## Given exercise
Copy the data that follows, character for character, minus the pictures.

## Data provided
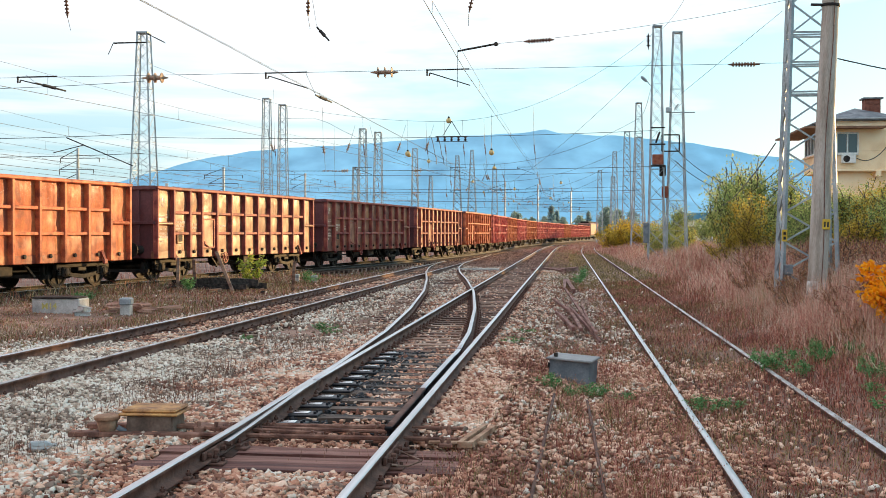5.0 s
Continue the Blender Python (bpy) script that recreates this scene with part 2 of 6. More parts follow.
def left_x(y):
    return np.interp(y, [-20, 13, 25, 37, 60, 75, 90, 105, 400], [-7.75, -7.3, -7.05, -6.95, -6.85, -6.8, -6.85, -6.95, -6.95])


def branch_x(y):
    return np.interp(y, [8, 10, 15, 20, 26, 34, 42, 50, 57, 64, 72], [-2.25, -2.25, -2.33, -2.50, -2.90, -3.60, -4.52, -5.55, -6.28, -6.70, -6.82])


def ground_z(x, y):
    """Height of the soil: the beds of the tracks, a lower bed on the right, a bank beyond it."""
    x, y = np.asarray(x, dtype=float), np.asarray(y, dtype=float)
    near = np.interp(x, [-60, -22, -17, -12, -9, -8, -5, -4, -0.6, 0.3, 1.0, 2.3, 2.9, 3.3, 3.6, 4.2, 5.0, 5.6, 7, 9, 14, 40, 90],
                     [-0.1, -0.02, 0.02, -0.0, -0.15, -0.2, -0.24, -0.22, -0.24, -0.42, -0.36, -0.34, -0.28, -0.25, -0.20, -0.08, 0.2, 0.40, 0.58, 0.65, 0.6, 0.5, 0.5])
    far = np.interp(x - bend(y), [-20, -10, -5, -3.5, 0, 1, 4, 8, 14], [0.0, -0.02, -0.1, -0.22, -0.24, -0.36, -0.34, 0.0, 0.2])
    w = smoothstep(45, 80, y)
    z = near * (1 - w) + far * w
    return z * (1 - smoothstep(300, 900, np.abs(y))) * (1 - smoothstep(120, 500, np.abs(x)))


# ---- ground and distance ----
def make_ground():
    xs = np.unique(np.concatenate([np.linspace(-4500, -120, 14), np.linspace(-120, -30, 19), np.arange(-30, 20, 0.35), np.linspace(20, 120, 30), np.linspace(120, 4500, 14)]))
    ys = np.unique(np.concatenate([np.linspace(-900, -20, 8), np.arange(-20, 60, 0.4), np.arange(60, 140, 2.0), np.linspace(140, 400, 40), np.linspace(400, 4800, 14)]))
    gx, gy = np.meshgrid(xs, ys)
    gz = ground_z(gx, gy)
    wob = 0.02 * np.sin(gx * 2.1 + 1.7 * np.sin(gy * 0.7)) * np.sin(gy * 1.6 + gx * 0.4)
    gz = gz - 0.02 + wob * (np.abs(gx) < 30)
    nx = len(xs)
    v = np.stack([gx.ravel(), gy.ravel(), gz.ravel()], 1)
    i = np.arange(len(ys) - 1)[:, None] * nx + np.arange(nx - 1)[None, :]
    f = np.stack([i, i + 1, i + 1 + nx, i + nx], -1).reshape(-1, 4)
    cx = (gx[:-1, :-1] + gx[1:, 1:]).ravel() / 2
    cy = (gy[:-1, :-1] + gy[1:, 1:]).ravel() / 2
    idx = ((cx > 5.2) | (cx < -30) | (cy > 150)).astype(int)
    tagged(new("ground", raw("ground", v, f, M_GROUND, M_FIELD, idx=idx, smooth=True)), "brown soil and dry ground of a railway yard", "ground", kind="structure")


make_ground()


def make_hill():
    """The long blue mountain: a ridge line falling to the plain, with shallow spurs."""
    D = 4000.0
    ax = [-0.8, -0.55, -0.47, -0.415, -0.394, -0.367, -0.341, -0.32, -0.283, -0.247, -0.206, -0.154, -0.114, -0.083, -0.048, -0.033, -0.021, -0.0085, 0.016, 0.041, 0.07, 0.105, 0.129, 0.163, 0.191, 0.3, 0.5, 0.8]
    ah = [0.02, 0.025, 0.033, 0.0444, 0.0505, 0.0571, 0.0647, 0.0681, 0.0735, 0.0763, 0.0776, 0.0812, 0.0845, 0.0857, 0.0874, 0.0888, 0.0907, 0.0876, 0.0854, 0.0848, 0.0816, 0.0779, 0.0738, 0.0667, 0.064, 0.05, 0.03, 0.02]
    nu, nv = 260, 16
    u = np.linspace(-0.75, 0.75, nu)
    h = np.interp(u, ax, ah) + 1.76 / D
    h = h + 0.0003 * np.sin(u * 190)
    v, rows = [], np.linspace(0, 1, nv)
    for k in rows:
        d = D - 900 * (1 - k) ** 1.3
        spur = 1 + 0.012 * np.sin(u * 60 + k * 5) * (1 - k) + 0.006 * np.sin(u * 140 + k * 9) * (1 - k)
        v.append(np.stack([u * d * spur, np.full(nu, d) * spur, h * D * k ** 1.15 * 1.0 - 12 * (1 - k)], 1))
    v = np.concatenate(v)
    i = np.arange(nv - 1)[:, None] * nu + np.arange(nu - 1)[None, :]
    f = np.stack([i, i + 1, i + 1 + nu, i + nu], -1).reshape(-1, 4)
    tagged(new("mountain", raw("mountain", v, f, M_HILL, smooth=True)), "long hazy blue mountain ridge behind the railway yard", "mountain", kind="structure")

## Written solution
5.0 s
Continue the Blender Python (bpy) script that recreates this scene with part 2 of 6. More parts follow.
def left_x(y):
    return np.interp(y, [-20, 13, 25, 37, 60, 75, 90, 105, 400], [-7.75, -7.3, -7.05, -6.95, -6.85, -6.8, -6.85, -6.95, -6.95])


def branch_x(y):
    return np.interp(y, [8, 10, 15, 20, 26, 34, 42, 50, 57, 64, 72], [-2.25, -2.25, -2.33, -2.50, -2.90, -3.60, -4.52, -5.55, -6.28, -6.70, -6.82])


def ground_z(x, y):
    """Height of the soil: the beds of the tracks, a lower bed on the right, a bank beyond it."""
    x, y = np.asarray(x, dtype=float), np.asarray(y, dtype=float)
    near = np.interp(x, [-60, -22, -17, -12, -9, -8, -5, -4, -0.6, 0.3, 1.0, 2.3, 2.9, 3.3, 3.6, 4.2, 5.0, 5.6, 7, 9, 14, 40, 90],
                     [-0.1, -0.02, 0.02, -0.0, -0.15, -0.2, -0.24, -0.22, -0.24, -0.42, -0.36, -0.34, -0.28, -0.25, -0.20, -0.08, 0.2, 0.40, 0.58, 0.65, 0.6, 0.5, 0.5])
    far = np.interp(x - bend(y), [-20, -10, -5, -3.5, 0, 1, 4, 8, 14], [0.0, -0.02, -0.1, -0.22, -0.24, -0.36, -0.34, 0.0, 0.2])
    w = smoothstep(45, 80, y)
    z = near * (1 - w) + far * w
    return z * (1 - smoothstep(300, 900, np.abs(y))) * (1 - smoothstep(120, 500, np.abs(x)))


# ---- ground and distance ----
def make_ground():
    xs = np.unique(np.concatenate([np.linspace(-4500, -120, 14), np.linspace(-120, -30, 19), np.arange(-30, 20, 0.35), np.linspace(20, 120, 30), np.linspace(120, 4500, 14)]))
    ys = np.unique(np.concatenate([np.linspace(-900, -20, 8), np.arange(-20, 60, 0.4), np.arange(60, 140, 2.0), np.linspace(140, 400, 40), np.linspace(400, 4800, 14)]))
    gx, gy = np.meshgrid(xs, ys)
    gz = ground_z(gx, gy)
    wob = 0.02 * np.sin(gx * 2.1 + 1.7 * np.sin(gy * 0.7)) * np.sin(gy * 1.6 + gx * 0.4)
    gz = gz - 0.02 + wob * (np.abs(gx) < 30)
    nx = len(xs)
    v = np.stack([gx.ravel(), gy.ravel(), gz.ravel()], 1)
    i = np.arange(len(ys) - 1)[:, None] * nx + np.arange(nx - 1)[None, :]
    f = np.stack([i, i + 1, i + 1 + nx, i + nx], -1).reshape(-1, 4)
    cx = (gx[:-1, :-1] + gx[1:, 1:]).ravel() / 2
    cy = (gy[:-1, :-1] + gy[1:, 1:]).ravel() / 2
    idx = ((cx > 5.2) | (cx < -30) | (cy > 150)).astype(int)
    tagged(new("ground", raw("ground", v, f, M_GROUND, M_FIELD, idx=idx, smooth=True)), "brown soil and dry ground of a railway yard", "ground", kind="structure")


make_ground()


def make_hill():
    """The long blue mountain: a ridge line falling to the plain, with shallow spurs."""
    D = 4000.0
    ax = [-0.8, -0.55, -0.47, -0.415, -0.394, -0.367, -0.341, -0.32, -0.283, -0.247, -0.206, -0.154, -0.114, -0.083, -0.048, -0.033, -0.021, -0.0085, 0.016, 0.041, 0.07, 0.105, 0.129, 0.163, 0.191, 0.3, 0.5, 0.8]
    ah = [0.02, 0.025, 0.033, 0.0444, 0.0505, 0.0571, 0.0647, 0.0681, 0.0735, 0.0763, 0.0776, 0.0812, 0.0845, 0.0857, 0.0874, 0.0888, 0.0907, 0.0876, 0.0854, 0.0848, 0.0816, 0.0779, 0.0738, 0.0667, 0.064, 0.05, 0.03, 0.02]
    nu, nv = 260, 16
    u = np.linspace(-0.75, 0.75, nu)
    h = np.interp(u, ax, ah) + 1.76 / D
    h = h + 0.0003 * np.sin(u * 190)
    v, rows = [], np.linspace(0, 1, nv)
    for k in rows:
        d = D - 900 * (1 - k) ** 1.3
        spur = 1 + 0.012 * np.sin(u * 60 + k * 5) * (1 - k) + 0.006 * np.sin(u * 140 + k * 9) * (1 - k)
        v.append(np.stack([u * d * spur, np.full(nu, d) * spur, h * D * k ** 1.15 * 1.0 - 12 * (1 - k)], 1))
    v = np.concatenate(v)
    i = np.arange(nv - 1)[:, None] * nu + np.arange(nu - 1)[None, :]
    f = np.stack([i, i + 1, i + 1 + nu, i + nu], -1).reshape(-1, 4)
    tagged(new("mountain", raw("mountain", v, f, M_HILL, smooth=True)), "long hazy blue mountain ridge behind the railway yard", "mountain", kind="structure")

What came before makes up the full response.